**Given records**
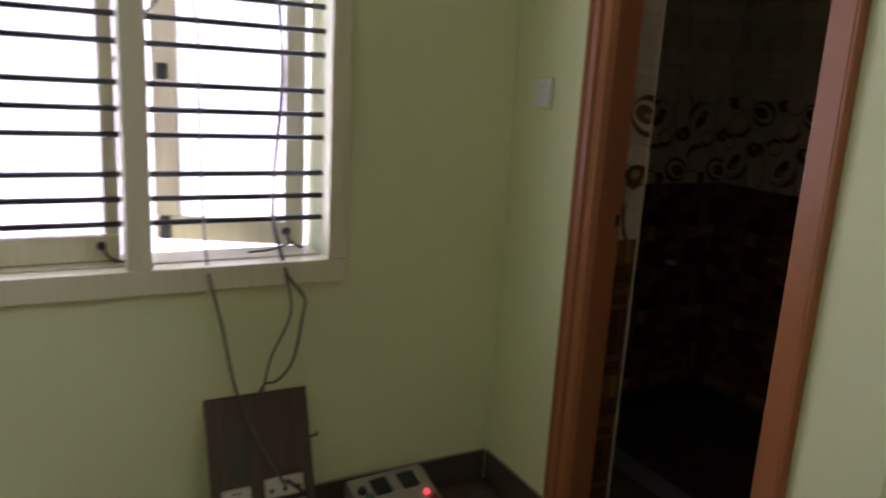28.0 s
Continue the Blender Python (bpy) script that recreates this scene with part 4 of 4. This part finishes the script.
def power_board():
    """A board leaning on the wall, with sockets, a breaker and a lamp holder."""
    top, foot = Vector((BED_X1 - 0.016, -1.968, 0.470)), Vector((BED_X1 - 0.195, -1.968, 0.0))
    lean = math.degrees(math.atan2(foot.x - top.x, top.z - foot.z))
    length = (top - foot).length
    b = thing("power_board", "dark wooden board with sockets leaning below the window", "power board", pose(foot.x, foot.y, 0.003, 0, -lean, 0))
    part("board", box(0.0, 0.018, -0.152, 0.152, 0.0, length, 0.002), BOARD_WOOD, b)
    def plate(nm, y, z, w, h, d=0.014, mat=IVORY_PLASTIC, label="", parent=None):
        return part(nm, box(-d, 0.0005, y - w / 2, y + w / 2, z - h / 2, z + h / 2, 0.003), mat, parent or b, label)
    s = plate("socket_strip", 0.085, 0.140, 0.084, 0.198)
    for z in (0.190, 0.090):
        for dy, dz in ((0, 0.02), (-0.014, -0.006), (0.014, -0.006), (-0.008, 0.036), (0.008, 0.036)):
            part("pin_hole", tube([(-0.0148, 0.085 + dy, z + dz), (-0.0135, 0.085 + dy, z + dz)], 0.0042, 8), DARK, s)
    plate("rocker", 0.085, 0.140, 0.03, 0.022, 0.018, parent=s)
    for y, z in ((0.055, 0.048), (0.115, 0.048), (0.055, 0.232), (0.115, 0.232)):
        part("screw", tube([(-0.0155, y, z), (-0.0135, y, z)], 0.003, 8), STEEL, s)
    f = plate("fuse_unit", -0.055, 0.222, 0.115, 0.055, 0.022)
    for y in (-0.095, -0.055, -0.015):
        part("fuse_hole", tube([(-0.0235, y, 0.215), (-0.0215, y, 0.215)], 0.007, 10), DARK, f)
    m = plate("breaker_box", -0.055, 0.145, 0.125, 0.062, 0.024)
    plate("breaker_window", -0.025, 0.145, 0.026, 0.034, 0.028, BLACK_PLASTIC, parent=m)
    plate("breaker_switch", -0.085, 0.145, 0.030, 0.040, 0.032, RED_PLASTIC, "red breaker switch", m)
    h = part("lamp_holder", lathe([(0.0, 0.0), (0.046, 0.0), (0.046, 0.014), (0.036, 0.024), (0.034, 0.05), (0.03, 0.054), (0.024, 0.054), (0.022, 0.03), (0.0, 0.03)], 24, turn=Matrix.Translation((0, -0.092, 0.058)) @ pose(0, 0, 0, 0, -90, 0)), IVORY_PLASTIC, b, "round ivory lamp holder")
    part("holder_core", lathe([(0.0, 0.034), (0.018, 0.034)], 14, turn=Matrix.Translation((0, -0.092, 0.058)) @ pose(0, 0, 0, 0, -90, 0)), BLACK_PLASTIC, h)
    part("stain", box(-0.0008, 0.0002, 0.05, 0.10, 0.25, 0.42), BROWN_FLANGE, b, "dark worn stain")
    part("side_hook", tube(smooth_line([(0.01, -0.152, 0.35), (0.004, -0.17, 0.35), (0.004, -0.176, 0.36)], 4), 0.004, 6), IRON, b)
    bm = tube(smooth_line([(-0.022, -0.06, 0.24), (-0.05, -0.10, 0.20), (-0.045, -0.14, 0.15), (-0.02, -0.155, 0.12), (0.0, -0.20, 0.125)], 6), 0.005, 8)
    part("lead", bm, BLACK_PLASTIC, b, "black flex on the board")
    part("plug", tube([(0.0, -0.195, 0.125), (0.01, -0.24, 0.128)], 0.011, 8), WHITE_PLASTIC, b)
    return b


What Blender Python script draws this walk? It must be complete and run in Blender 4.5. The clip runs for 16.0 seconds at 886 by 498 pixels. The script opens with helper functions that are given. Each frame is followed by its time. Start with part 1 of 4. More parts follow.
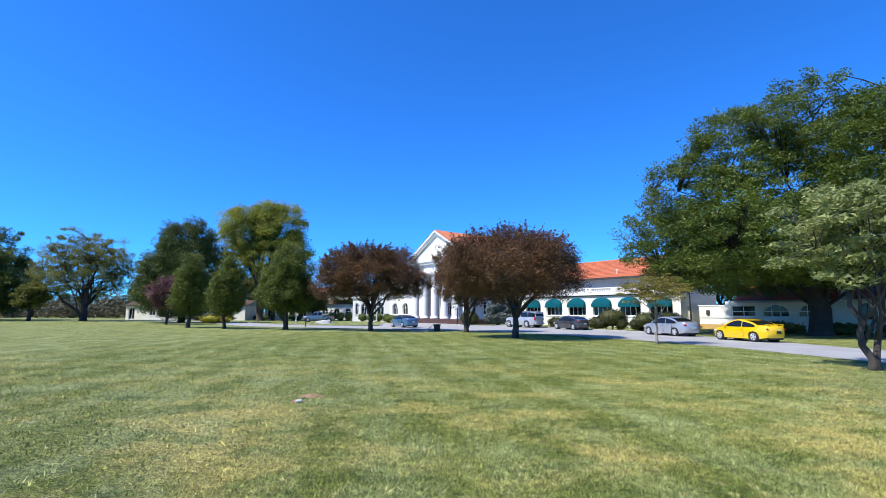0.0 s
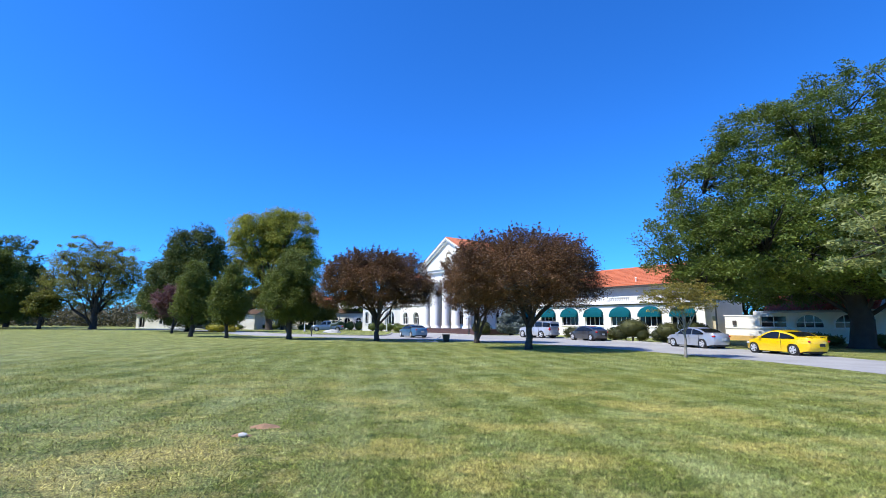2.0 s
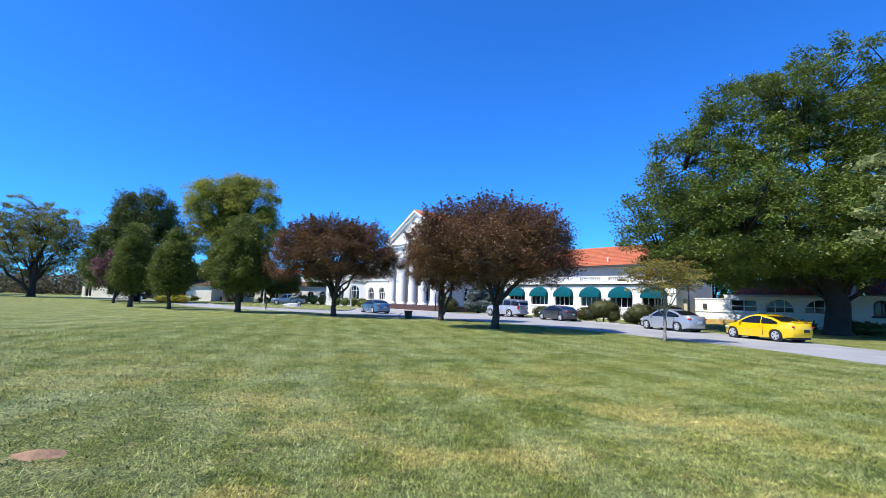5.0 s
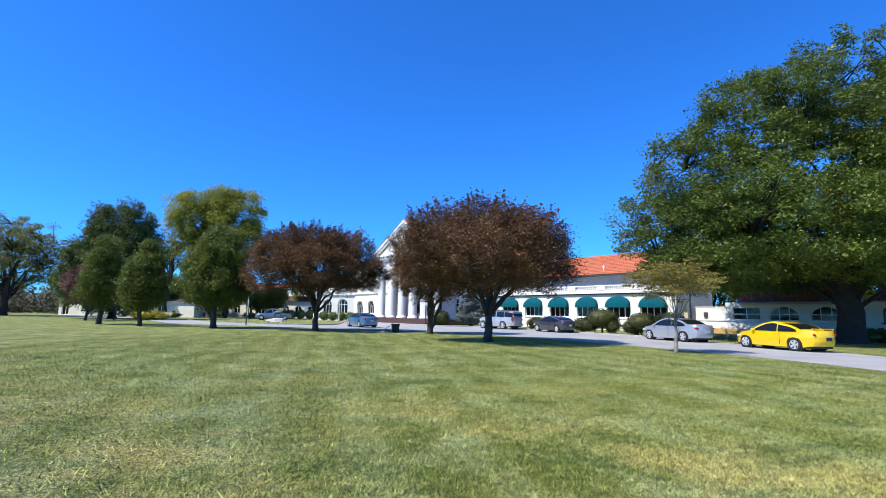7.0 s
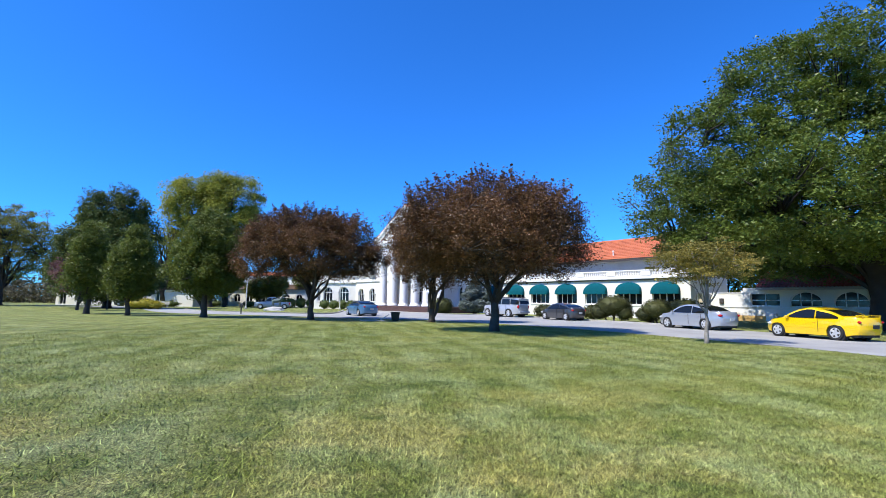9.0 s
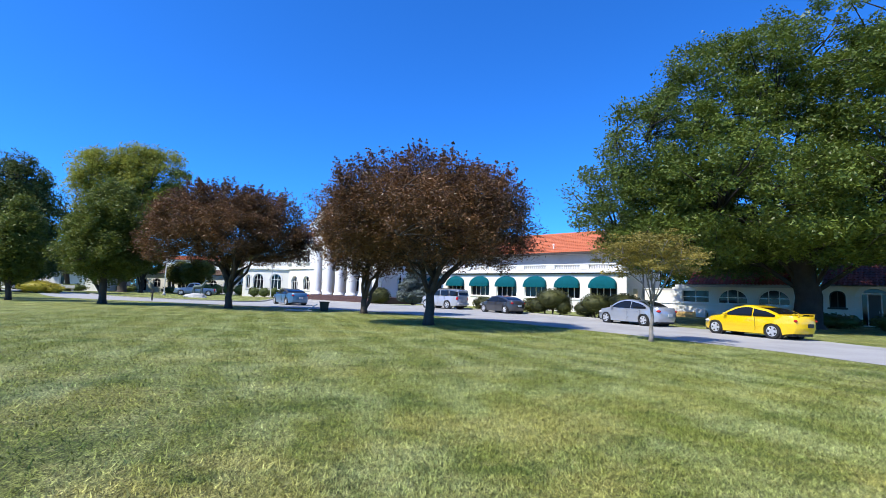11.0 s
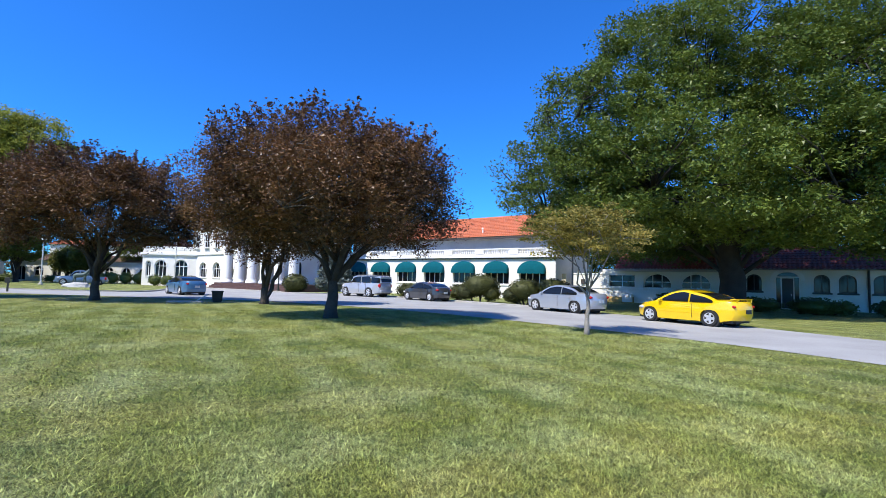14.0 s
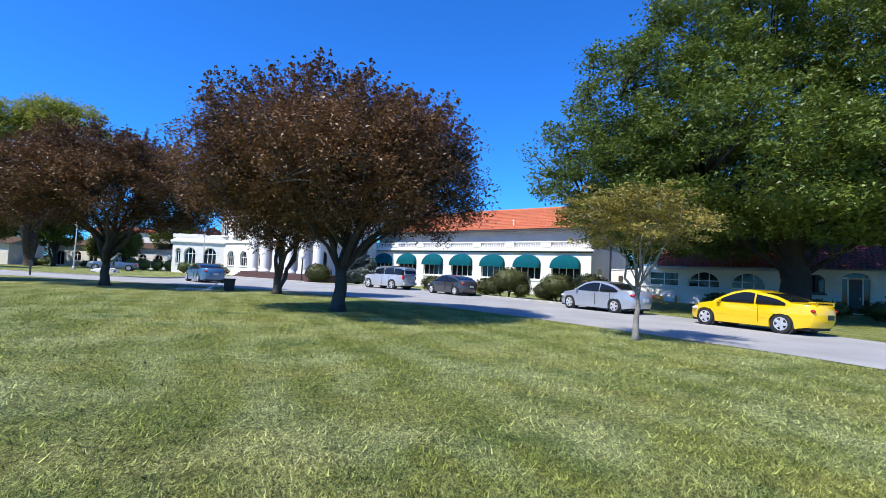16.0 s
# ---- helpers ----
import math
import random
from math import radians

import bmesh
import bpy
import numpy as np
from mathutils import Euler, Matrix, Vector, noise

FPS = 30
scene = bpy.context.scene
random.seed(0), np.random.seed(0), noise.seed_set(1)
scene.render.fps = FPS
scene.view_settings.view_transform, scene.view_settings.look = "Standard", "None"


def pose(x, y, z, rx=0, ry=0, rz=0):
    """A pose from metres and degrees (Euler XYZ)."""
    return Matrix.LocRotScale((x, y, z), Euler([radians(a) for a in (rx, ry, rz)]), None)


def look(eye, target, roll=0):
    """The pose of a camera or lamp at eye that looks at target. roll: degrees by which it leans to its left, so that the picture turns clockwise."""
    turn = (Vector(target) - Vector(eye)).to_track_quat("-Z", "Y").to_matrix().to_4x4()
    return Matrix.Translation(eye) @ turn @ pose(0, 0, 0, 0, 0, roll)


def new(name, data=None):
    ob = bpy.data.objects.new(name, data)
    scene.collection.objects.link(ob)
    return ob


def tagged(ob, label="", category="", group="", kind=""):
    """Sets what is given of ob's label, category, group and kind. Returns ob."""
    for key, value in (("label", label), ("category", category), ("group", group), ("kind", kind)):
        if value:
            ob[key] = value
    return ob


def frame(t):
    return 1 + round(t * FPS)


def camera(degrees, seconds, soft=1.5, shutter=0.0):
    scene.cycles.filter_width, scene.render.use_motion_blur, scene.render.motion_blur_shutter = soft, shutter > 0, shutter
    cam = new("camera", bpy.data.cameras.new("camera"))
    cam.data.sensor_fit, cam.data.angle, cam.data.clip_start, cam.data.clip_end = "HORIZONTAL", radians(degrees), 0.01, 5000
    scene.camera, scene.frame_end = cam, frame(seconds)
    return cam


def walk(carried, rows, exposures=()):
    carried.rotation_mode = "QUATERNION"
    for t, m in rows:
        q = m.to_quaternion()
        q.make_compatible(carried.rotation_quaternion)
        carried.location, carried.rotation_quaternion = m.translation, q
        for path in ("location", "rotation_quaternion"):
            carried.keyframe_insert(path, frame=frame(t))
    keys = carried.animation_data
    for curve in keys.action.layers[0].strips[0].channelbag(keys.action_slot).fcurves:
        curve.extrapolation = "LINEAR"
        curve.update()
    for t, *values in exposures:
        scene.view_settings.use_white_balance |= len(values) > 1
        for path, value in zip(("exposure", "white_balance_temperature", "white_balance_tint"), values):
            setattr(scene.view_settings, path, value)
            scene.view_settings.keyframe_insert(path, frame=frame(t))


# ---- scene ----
cam = camera(85.5, 16.0, soft=0.7)
PATH = [
    (0, (0.043, 0.182, 1.652), (0.051, 2.164, 1.916), 0.2),
    (0.5, (0.094, 0.712, 1.642), (0.064, 2.695, 1.896), -0.0),
    (1, (0.241, 1.243, 1.64), (0.277, 3.225, 1.9), 1.0),
    (1.5, (0.316, 1.731, 1.603), (0.287, 3.712, 1.876), 0.2),
    (2, (0.439, 2.272, 1.631), (0.389, 4.248, 1.934), 0.4),
    (2.5, (0.553, 2.723, 1.641), (0.436, 4.697, 1.935), 0.8),
    (3, (0.65, 3.22, 1.603), (0.446, 5.19, 1.877), 0.9),
    (3.5, (0.765, 3.693, 1.583), (0.702, 5.677, 1.829), 2.3),
    (3.7, (0.815, 3.898, 1.597), (0.802, 5.884, 1.832), 2.3),
    (5.8, (1.142, 6.122, 1.453), (1.27, 8.107, 1.665), 1.8),
    (6, (1.19, 6.34, 1.433), (1.346, 8.322, 1.65), 1.9),
    (6.5, (1.317, 6.871, 1.474), (1.441, 8.853, 1.71), 1.1),
    (7, (1.378, 7.489, 1.41), (1.475, 9.468, 1.679), 1.0),
    (7.5, (1.454, 8.002, 1.364), (1.545, 9.984, 1.616), 0.8),
    (8, (1.5, 8.578, 1.349), (1.546, 10.566, 1.567), 0.4),
    (8.2, (1.514, 8.794, 1.368), (1.56, 10.781, 1.589), 0.2),
    (10.3, (1.869, 11.017, 1.355), (2.052, 12.998, 1.559), 2.1),
    (10.5, (1.941, 11.191, 1.373), (2.144, 13.171, 1.566), 1.9),
    (11, (2.159, 11.719, 1.374), (2.479, 13.684, 1.561), 1.9),
    (11.5, (2.398, 12.217, 1.359), (2.883, 14.151, 1.519), 2.3),
    (12, (2.583, 12.732, 1.378), (3.114, 14.656, 1.505), 1.9),
    (12.5, (2.765, 13.214, 1.421), (3.283, 15.141, 1.561), 1.5),
    (13, (3.083, 13.711, 1.407), (3.616, 15.632, 1.566), 1.6),
    (13.5, (3.344, 14.171, 1.367), (3.86, 16.099, 1.504), 1.4),
    (14, (3.675, 14.676, 1.404), (4.267, 16.581, 1.543), 1.4),
    (14.5, (3.956, 15.179, 1.402), (4.533, 17.092, 1.481), 0.7),
    (15, (4.143, 15.756, 1.368), (4.653, 17.688, 1.438), 1.4),
    (15.5, (4.393, 16.197, 1.345), (4.919, 18.124, 1.433), 1.9),
    (16, (4.6, 16.698, 1.33), (5.069, 18.639, 1.44), 2.7),
]
walk(cam, [(t, look(eye, target, roll)) for t, eye, target, roll in PATH])

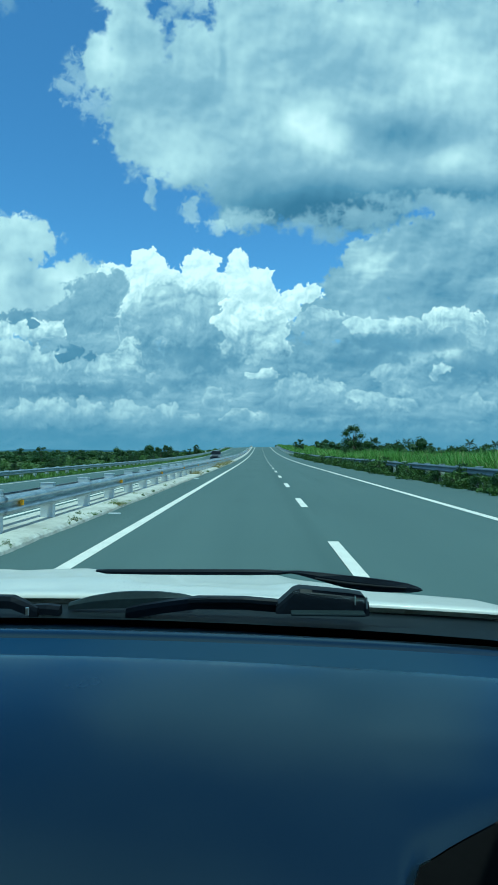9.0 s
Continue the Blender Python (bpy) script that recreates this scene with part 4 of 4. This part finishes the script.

**Instructions for the task**
Which lines hold the string "objects"? Copy all of them from the data above.

**Solution below**
    ob = bpy.data.objects.new(name, data)
    scene.collection.objects.link(ob)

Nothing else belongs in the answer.